1 pkg (375 g) Catelli® Healthy Harvest® Spaghetti
1 (250 g) yellow pepper
Half (250 g) an English cucumber
1 cup (200 g) walnuts
2/3 cup (200 g) feta cheese
1 pint (114 g) raspberries

1 tbsp (15 ml) Dijon mustard
2 tbsp (30 ml) balsamic vinegar
4 tbsp (60 ml) olive oil
1 pint (114 g) raspberries

Garnish: Try fresh herbs such as basil, oregano or thyme, sprinkled on top for garnish.
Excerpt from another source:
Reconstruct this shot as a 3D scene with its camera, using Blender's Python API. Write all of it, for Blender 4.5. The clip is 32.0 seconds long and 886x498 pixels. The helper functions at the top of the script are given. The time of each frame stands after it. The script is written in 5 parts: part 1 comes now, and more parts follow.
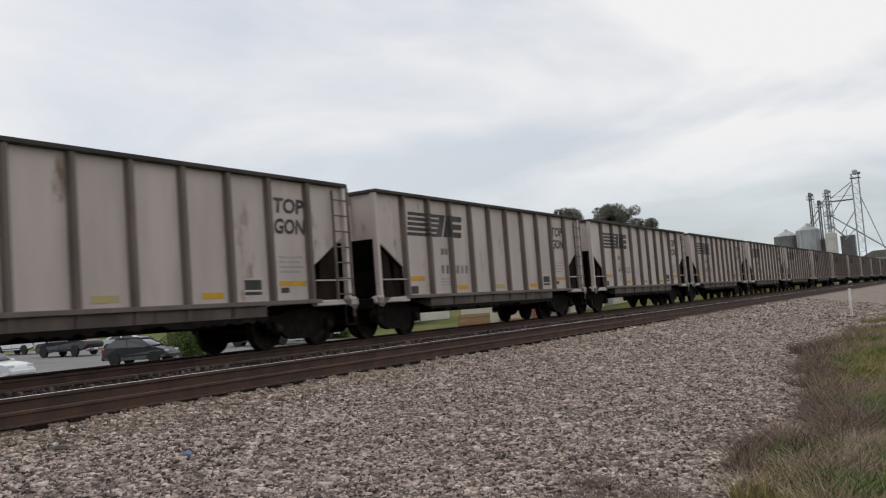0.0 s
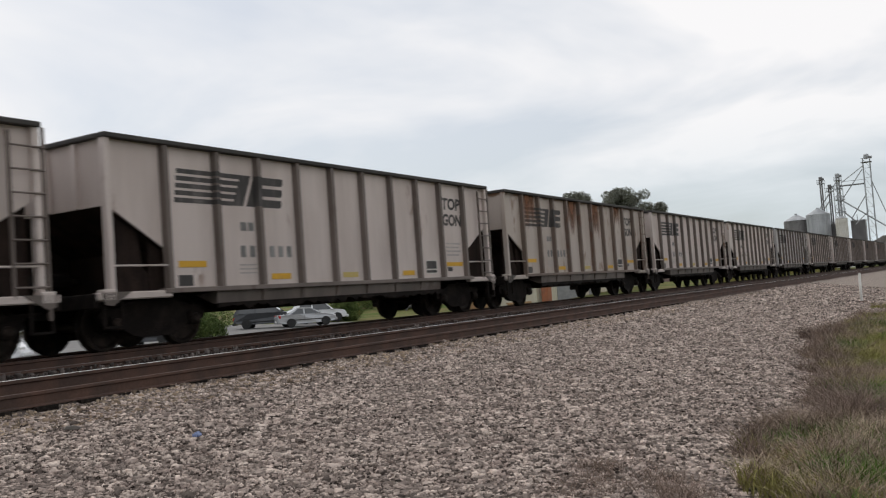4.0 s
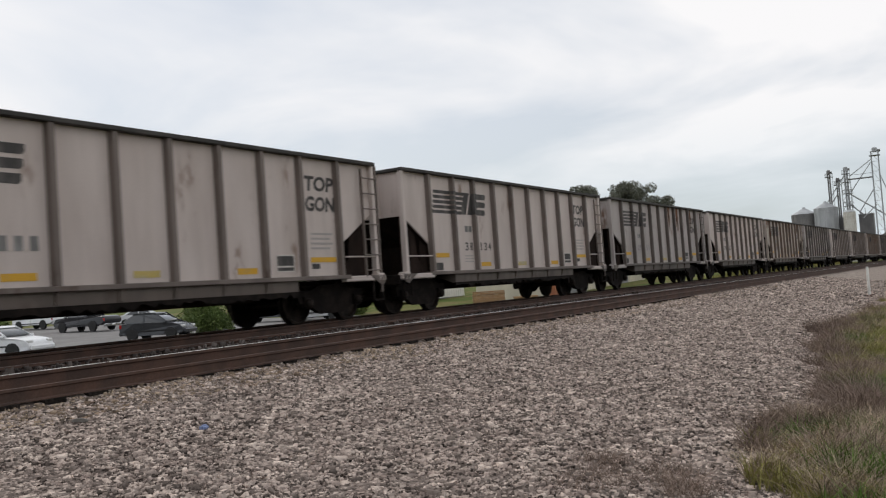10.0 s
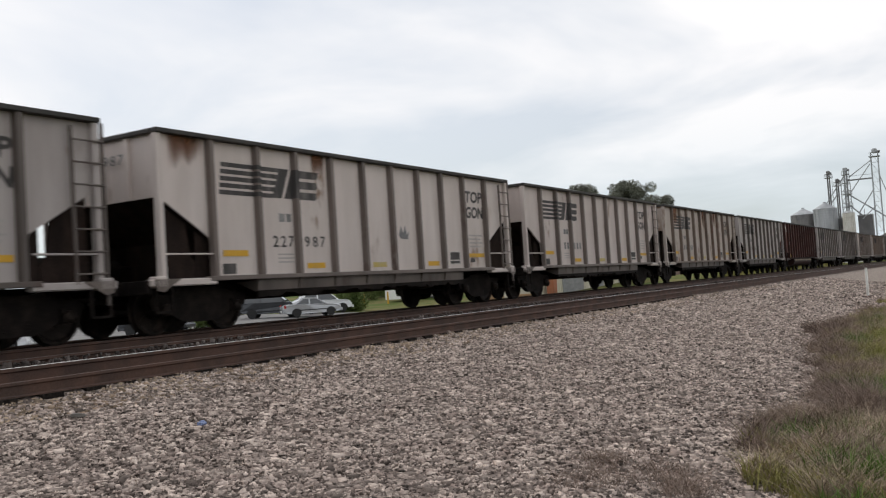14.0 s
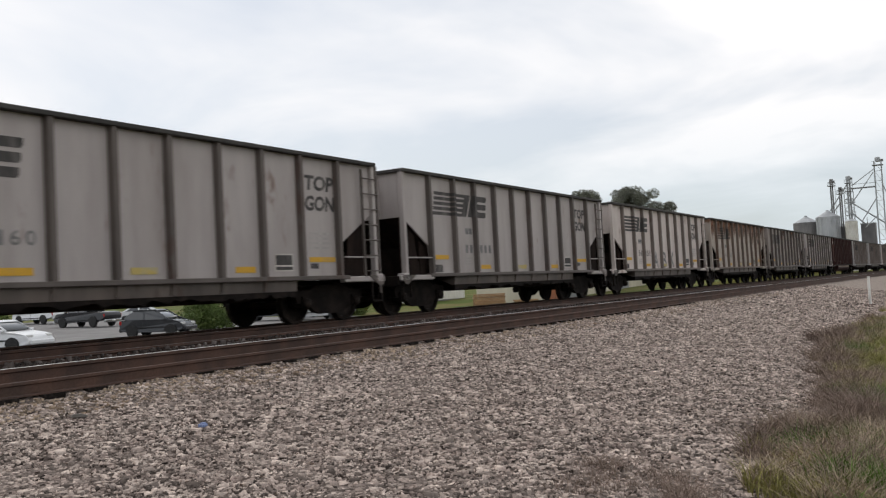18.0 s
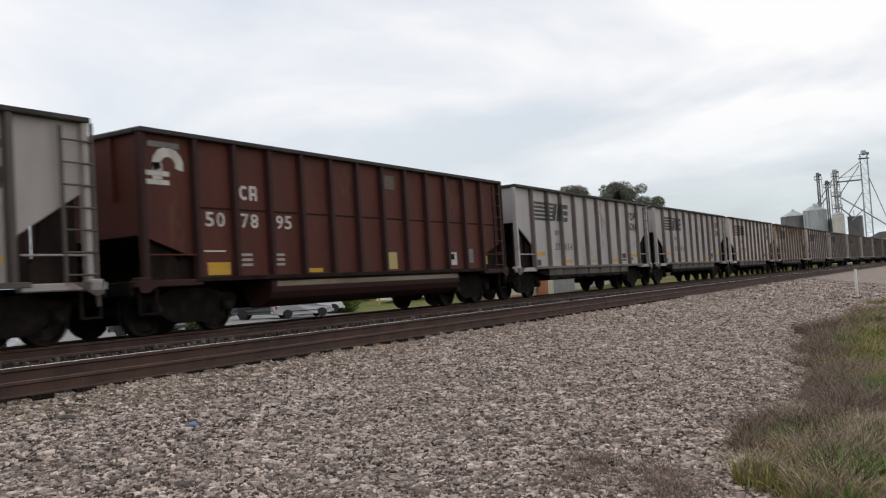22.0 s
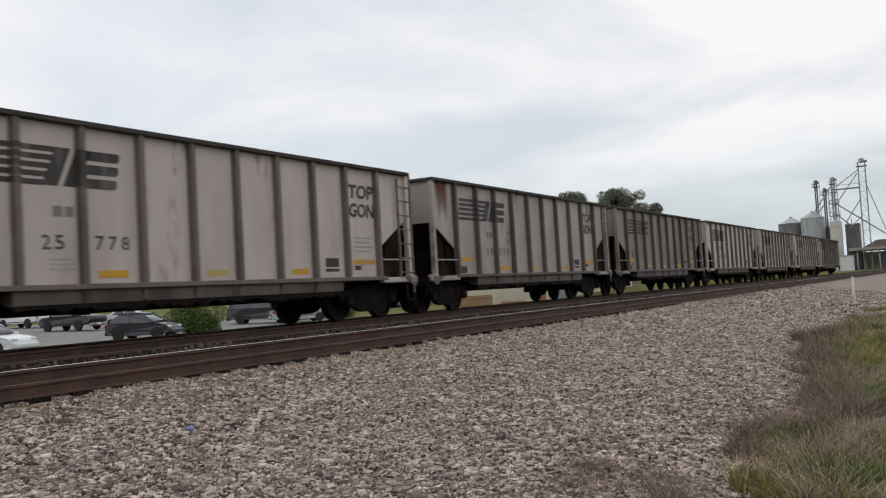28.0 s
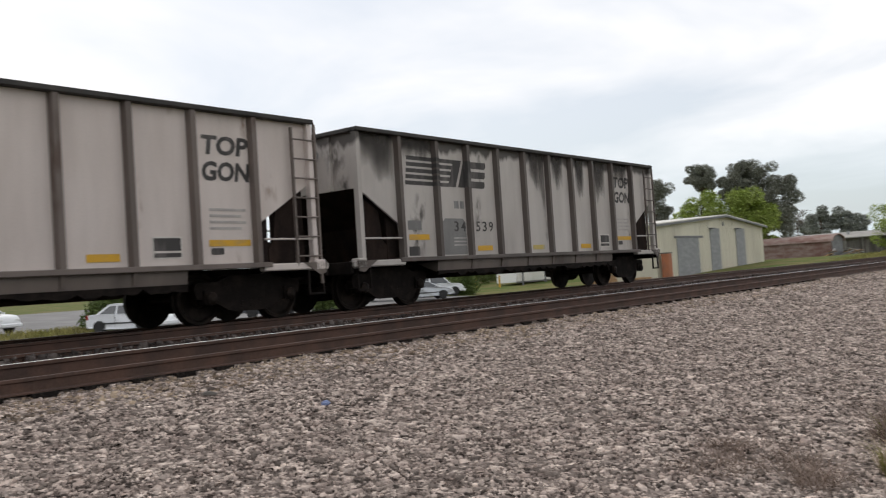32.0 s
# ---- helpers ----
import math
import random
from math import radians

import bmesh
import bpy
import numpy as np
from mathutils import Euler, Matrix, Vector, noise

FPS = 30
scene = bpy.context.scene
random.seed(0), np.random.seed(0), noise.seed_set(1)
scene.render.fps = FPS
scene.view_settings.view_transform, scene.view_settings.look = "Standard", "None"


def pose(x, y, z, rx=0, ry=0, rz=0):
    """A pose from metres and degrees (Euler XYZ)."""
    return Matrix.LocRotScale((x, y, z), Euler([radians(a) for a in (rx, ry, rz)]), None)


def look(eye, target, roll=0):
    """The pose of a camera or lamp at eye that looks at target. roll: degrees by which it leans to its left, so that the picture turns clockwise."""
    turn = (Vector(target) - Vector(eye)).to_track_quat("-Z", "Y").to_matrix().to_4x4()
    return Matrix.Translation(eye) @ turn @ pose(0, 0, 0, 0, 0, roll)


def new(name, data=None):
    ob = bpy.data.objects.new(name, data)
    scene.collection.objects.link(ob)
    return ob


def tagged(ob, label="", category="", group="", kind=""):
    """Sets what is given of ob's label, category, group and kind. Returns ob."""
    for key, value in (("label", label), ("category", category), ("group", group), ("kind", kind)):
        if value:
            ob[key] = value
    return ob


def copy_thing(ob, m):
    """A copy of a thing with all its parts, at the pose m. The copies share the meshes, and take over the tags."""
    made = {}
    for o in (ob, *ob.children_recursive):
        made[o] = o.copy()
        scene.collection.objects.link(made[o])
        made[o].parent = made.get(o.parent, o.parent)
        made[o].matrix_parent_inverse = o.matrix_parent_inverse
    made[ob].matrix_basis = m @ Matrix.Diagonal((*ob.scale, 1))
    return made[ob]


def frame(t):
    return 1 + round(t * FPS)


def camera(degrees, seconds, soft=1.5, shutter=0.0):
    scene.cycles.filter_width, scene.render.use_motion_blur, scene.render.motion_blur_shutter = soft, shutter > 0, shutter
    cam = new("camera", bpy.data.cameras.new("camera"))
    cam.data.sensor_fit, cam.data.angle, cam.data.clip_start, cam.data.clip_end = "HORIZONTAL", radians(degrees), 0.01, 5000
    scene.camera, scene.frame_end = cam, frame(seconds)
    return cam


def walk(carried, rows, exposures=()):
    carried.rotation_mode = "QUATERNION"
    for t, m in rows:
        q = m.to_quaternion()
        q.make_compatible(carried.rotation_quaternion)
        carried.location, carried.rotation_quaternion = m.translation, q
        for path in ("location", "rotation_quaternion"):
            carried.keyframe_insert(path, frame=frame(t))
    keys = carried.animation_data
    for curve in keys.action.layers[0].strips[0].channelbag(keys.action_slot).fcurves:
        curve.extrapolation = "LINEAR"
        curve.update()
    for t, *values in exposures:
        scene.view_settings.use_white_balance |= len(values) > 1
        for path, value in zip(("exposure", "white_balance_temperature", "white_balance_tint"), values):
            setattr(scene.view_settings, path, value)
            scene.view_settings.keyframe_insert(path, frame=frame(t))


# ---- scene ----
# ---- the camera: a person's eye beside the track, panning a little ----
# seconds, turn about the vertical, tilt, lean, eye
PATH = [
    (0, -60.01, 3.93, -4.31, -0.011, -0.008, 0.584),
    (0.5, -59.91, 3.77, -4.13, -0.011, -0.007, 0.583),
    (1, -59.74, 3.57, -4.39, -0.001, -0.007, 0.578),
    (1.5, -59.68, 3.24, -4.48, -0.006, -0.012, 0.578),
    (2, -59.71, 2.98, -4.19, -0.008, -0.009, 0.576),
    (2.5, -59.67, 2.89, -3.96, -0.006, -0.003, 0.582),
    (3, -59.55, 2.89, -3.95, -0.013, -0.006, 0.578),
    (3.5, -59.44, 2.88, -4.03, -0.012, -0.008, 0.583),
    (5.5, -59.30, 2.91, -4.37, 0.000, -0.005, 0.575),
    (6, -59.29, 2.73, -4.46, 0.001, -0.005, 0.580),
    (6.5, -59.34, 2.68, -4.17, 0.000, -0.002, 0.580),
    (7, -59.42, 2.62, -3.92, -0.004, 0.003, 0.581),
    (7.5, -59.29, 2.58, -3.95, -0.001, 0.001, 0.578),
    (8, -59.24, 2.44, -4.00, 0.004, 0.003, 0.578),
    (8.5, -59.13, 2.39, -4.07, 0.001, 0.001, 0.578),
    (9, -59.04, 2.44, -3.95, 0.000, -0.000, 0.578),
    (9.5, -58.95, 2.43, -4.03, 0.001, 0.001, 0.576),
    (10, -58.93, 2.53, -4.09, -0.005, -0.007, 0.577),
    (10.5, -58.98, 2.60, -4.07, -0.009, -0.007, 0.580),
    (11, -59.00, 2.67, -3.95, -0.004, -0.003, 0.577),
    (11.5, -59.00, 2.67, -3.87, -0.001, 0.004, 0.581),
    (12, -59.01, 2.65, -3.79, -0.003, -0.003, 0.578),
    (12.5, -59.06, 2.59, -3.63, -0.004, 0.001, 0.580),
    (13, -58.96, 2.56, -3.61, -0.003, -0.000, 0.576),
    (13.5, -58.95, 2.48, -3.86, 0.007, 0.002, 0.574),
    (14, -58.98, 2.37, -3.63, 0.001, 0.000, 0.578),
    (14.5, -59.03, 2.32, -3.21, 0.001, 0.005, 0.575),
    (16.5, -57.96, 2.46, -2.62, -0.007, 0.000, 0.575),
    (17, -58.34, 2.51, -2.70, -0.014, -0.003, 0.577),
    (17.5, -58.64, 2.59, -2.89, -0.010, -0.002, 0.576),
    (18, -58.86, 2.66, -3.06, -0.009, -0.001, 0.578),
    (18.5, -59.05, 2.69, -3.06, -0.005, 0.002, 0.579),
    (19, -59.20, 2.67, -3.42, -0.007, -0.007, 0.580),
    (19.5, -59.35, 2.70, -3.56, -0.004, -0.007, 0.576),
    (20, -59.50, 2.71, -3.60, -0.013, -0.008, 0.575),
    (20.5, -59.59, 2.68, -3.21, -0.006, -0.003, 0.579),
    (21, -59.63, 2.60, -3.26, -0.007, -0.004, 0.578),
    (21.5, -59.59, 2.52, -3.41, -0.009, -0.005, 0.574),
    (22, -59.55, 2.40, -3.60, -0.004, 0.002, 0.578),
    (22.5, -59.46, 2.34, -3.42, -0.004, 0.001, 0.577),
    (23, -59.45, 2.30, -3.40, -0.002, -0.000, 0.577),
    (23.5, -59.38, 2.28, -3.61, -0.006, -0.007, 0.575),
    (24, -59.38, 2.30, -3.68, -0.006, -0.004, 0.580),
    (24.5, -59.39, 2.45, -3.63, -0.004, -0.002, 0.578),
    (25, -59.40, 2.55, -3.55, -0.001, -0.005, 0.577),
    (25.5, -59.45, 2.60, -3.47, -0.005, -0.004, 0.577),
    (27.5, -59.70, 2.79, -3.34, -0.016, -0.007, 0.579),
    (28, -59.70, 2.74, -3.30, -0.014, -0.004, 0.578),
    (28.5, -59.75, 2.73, -3.40, -0.011, -0.009, 0.575),
    (29, -59.86, 2.58, -3.07, -0.013, 0.002, 0.579),
    (29.5, -59.98, 2.30, -3.50, -0.011, 0.011, 0.580),
    (30, -59.92, 1.76, -3.35, 0.001, 0.023, 0.577),
    (30.5, -59.71, 1.20, -3.84, -0.017, 0.032, 0.580),
    (31, -59.67, 0.87, -4.06, -0.041, 0.027, 0.583),
    (31.5, -59.87, 0.96, -3.58, -0.039, 0.023, 0.582),
    (31.6, -59.42, 1.00, -3.58, -0.039, 0.024, 0.582),
    (31.7, -58.90, 1.06, -3.59, -0.038, 0.026, 0.582),
    (31.8, -57.36, 1.21, -3.61, -0.037, 0.031, 0.582),
    (31.9, -54.52, 1.50, -3.64, -0.036, 0.040, 0.582),
    (32, -51.76, 1.77, -3.67, -0.034, 0.048, 0.582),
]
EXPOSURES = ((0, -0.25), (3, -0.17), (6, -0.15), (8, -0.1), (11, -0.17), (13, -0.1), (17, -0.05), (20, -0.08), (25, -0.08), (28, -0.15), (30, -0.08), (31, 0.0), (32, 0.04))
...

Step 1: Bring a large pot of water with salt to a boil. Add the Catelli® Healthy Harvest® Spaghetti, stirring until the water returns to a boil. Keep the water simmering until pasta is al dente (about 12 minutes). Strain and rinse lightly to cool.
Step 2: In a large bowl, combine Dijon mustard (or your favourite mustard) with the vinegar. Stir to combine, then add the oil and mix vigorously to combine. Add 1 pint of raspberries and, using a fork, mash the raspberries into the sauce.
Step 3: Combine the vinaigrette with the pasta and toss to coat.
Step 4: Chop the pepper and cucumber into small bite size pieces and toss. Add salt and pepper to taste.
Step 5: Add the walnuts, feta cheese and remaining pint of raspberries over top of the dressed pasta.

Tip: “Season to taste” means more than salt and pepper – try vinegars and sweeteners (honey) to balance and develop flavours.